Emptiness, a void – a lack of something always refers to something else when treated in a creative way, whether we want it to or not. It becomes a symbol of the ungraspable, of the temporarily absent. As the psychophysical Weber–Fechner law says, emptiness becomes full of meanings in the context of its surroundings. This means that nothing (emptiness) or even the smallest amount of anything indirectly becomes the centre of our attention. In fine arts one gets to see that the effect of even the smallest visual incentive, emptying or clearing is somehow stronger in the end (see for example the white canvas by Kazimir Malevich; Le Vide, the empty gallery presentation by Yves Klein; works by the contemporary artist Rachel Whiteread; and many others). The phenomenon of emptiness, of a spatially limited nothing – which stands for an oxymoron as it is – has also become the thematic motif of fine arts thanks to the Eastern philosophy and the negation of a description of a space just as a geometrical object or an object seen in a perspective (as for example in the works by Marcel Duchamp, John Cage, James Turrell, and others).

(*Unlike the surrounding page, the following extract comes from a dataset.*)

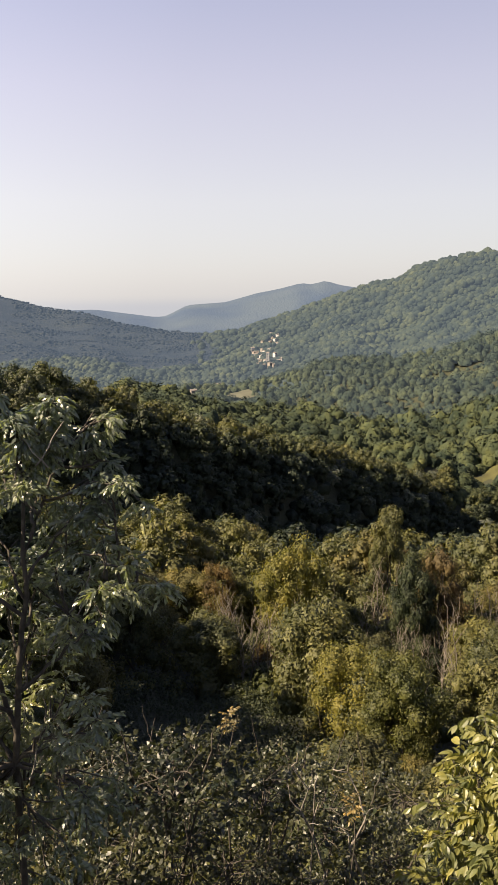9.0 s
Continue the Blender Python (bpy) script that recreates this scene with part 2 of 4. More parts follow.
def at(az, el, r, shift=(0, 0, 0)):
    """A place by bearing right of the first view, elevation and level distance from the first eye, or from a spot shifted from it."""
    return Vector((r * math.sin(radians(az)), r * math.cos(radians(az)), EYE + r * math.tan(radians(el)))) + Vector(shift)


SKY_AZ = (-180, -90, -40, -18.4, -13.2, -9, -4.7, -1.4, 1.4, 4.15, 7.1, 8.3, 11.3, 14.3, 16.7, 19.7, 23.5, 25.6, 30, 34.7, 37.7, 38.9, 41.5, 46.4, 49.8, 53, 57, 60.7, 64.6, 75, 110, 180)
SKY_EL = (4, 4, 4.2, 4.36, 4.53, 4.03, 2.9, 2.49, 2.08, 1.5, 0.92, 0.34, -0.43, -0.9, -1.65, -2.2, -2.56, -2.3, -0.9, 0.79, 1.45, 2.2, 2.88, 3.4, 3.9, 4.45, 5.03, 5.29, 6.68, 8.0, 6, 4)
SKY_R_AZ = (-180, -40, 0, 8, 16, 24, 30, 35, 42, 54, 66, 80, 180)
SKY_R = (900, 2600, 2500, 2300, 1900, 1600, 1600, 1500, 1300, 1000, 800, 700, 900)
CREST_AZ = (-180, -60, -40, -18.5, -16, -12.9, -10.4, -6.4, -1.9, 3.4, 9.9, 14, 16.9, 20.5, 25.3, 31.3, 35.2, 40, 44.5, 47, 50, 56, 66, 80, 180)
CREST_EL = (4, 8, 6, 2.3, 1.66, -0.3, -0.57, -1.9, -2.4, -3.6, -3.8, -4.75, -6.3, -7.3, -9.0, -10.4, -11.5, -12.5, -13.5, -14.8, -15.5, -15, -12, -8, 4)
CREST_R_AZ = (-180, -40, -18, 0, 10, 14, 20.5, 25, 31, 35, 40, 44.5, 47, 50, 54, 66, 180)
CREST_R = (90, 80, 86, 90, 96, 104, 119, 133, 156, 176, 205, 232, 235, 200, 140, 130, 90)
FLOOR_AZ = (-180, -40, 10, 20, 27, 35, 40, 45, 50, 55, 66, 80, 180)
FLOOR_R = (500, 800, 800, 800, 650, 440, 360, 300, 272, 245, 200, 180, 500)
FLOOR_Z = (-20, -90, -95, -105, -92, -80, -72, -66, -60, -54, -40, -30, -20)
SPUR_AZ = (-180, 33, 38.4, 45, 49.2, 53.5, 57.7, 61.8, 65, 78, 180)
SPUR_EL = (-6, -6, -4.85, -2.7, -2.26, -1.58, -0.9, -0.47, 0, 2, 2)
SPUR_R = (800, 800, 740, 680, 640, 600, 570, 530, 500, 450, 450)
FAR_AZ = (-180, 0, 14.8, 19.3, 20.1, 21.7, 24.6, 26.9, 28.7, 30.3, 31.1, 32.1, 33.2, 34.7, 38, 60, 180)
FAR_EL = (-1, -1, -0.7, -1.33, -1.26, -0.47, -0.29, 0.33, 0.65, 1.05, 0.93, 1.19, 0.86, 0.61, 0, -1, -1)
NEAR_R = (0.0, 1.2, 2.4, 3.8, 6.0, 12.0, 25.0, 50.0, 80.0)
NEAR_L = (-1.6, -1.6, -3.4, -4.6, -5.6, -7.6, -9.0, -12.0, -13.0)
NEAR_C = (-1.6, -1.6, -3.6, -5.0, -6.4, -10.5, -18.5, -28.5, -31.0)
NEAR_E = (-1.6, -1.6, -3.6, -5.0, -6.4, -10.0, -17.0, -24.5, -27.0)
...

Jaroslav Prokeš and Adéla Machová

About the author
Jaroslav Prokeš (*1977, Frýdlant, North Bohemia) graduated from the Glass in Architecture studio under Prof. Marian Karel at the University of Economics in Prague, Czech Republic. He is currently a PhD student of Visual Communication at the Faculty of Art and Design, Jan Evangelista Purkyně University in Ústí nad Labem, Czech Republic, focusing on empty spaces in fine arts. Prokeš has been working with site-specific installations for a long time. His minimalist-looking installations interfere in the space in a unique way, the space being a complement to the author’s notion of the work dematerialization, the absence of a picture, or the loss of perceived genius loci. Prokeš uses emptiness, light, shadows, and darkness as sculpting materials while explicitly deploying new media and the space layout. The intangible becomes the subject of the work, serving as its core – the content of the work as well as the meaning intended for the viewer.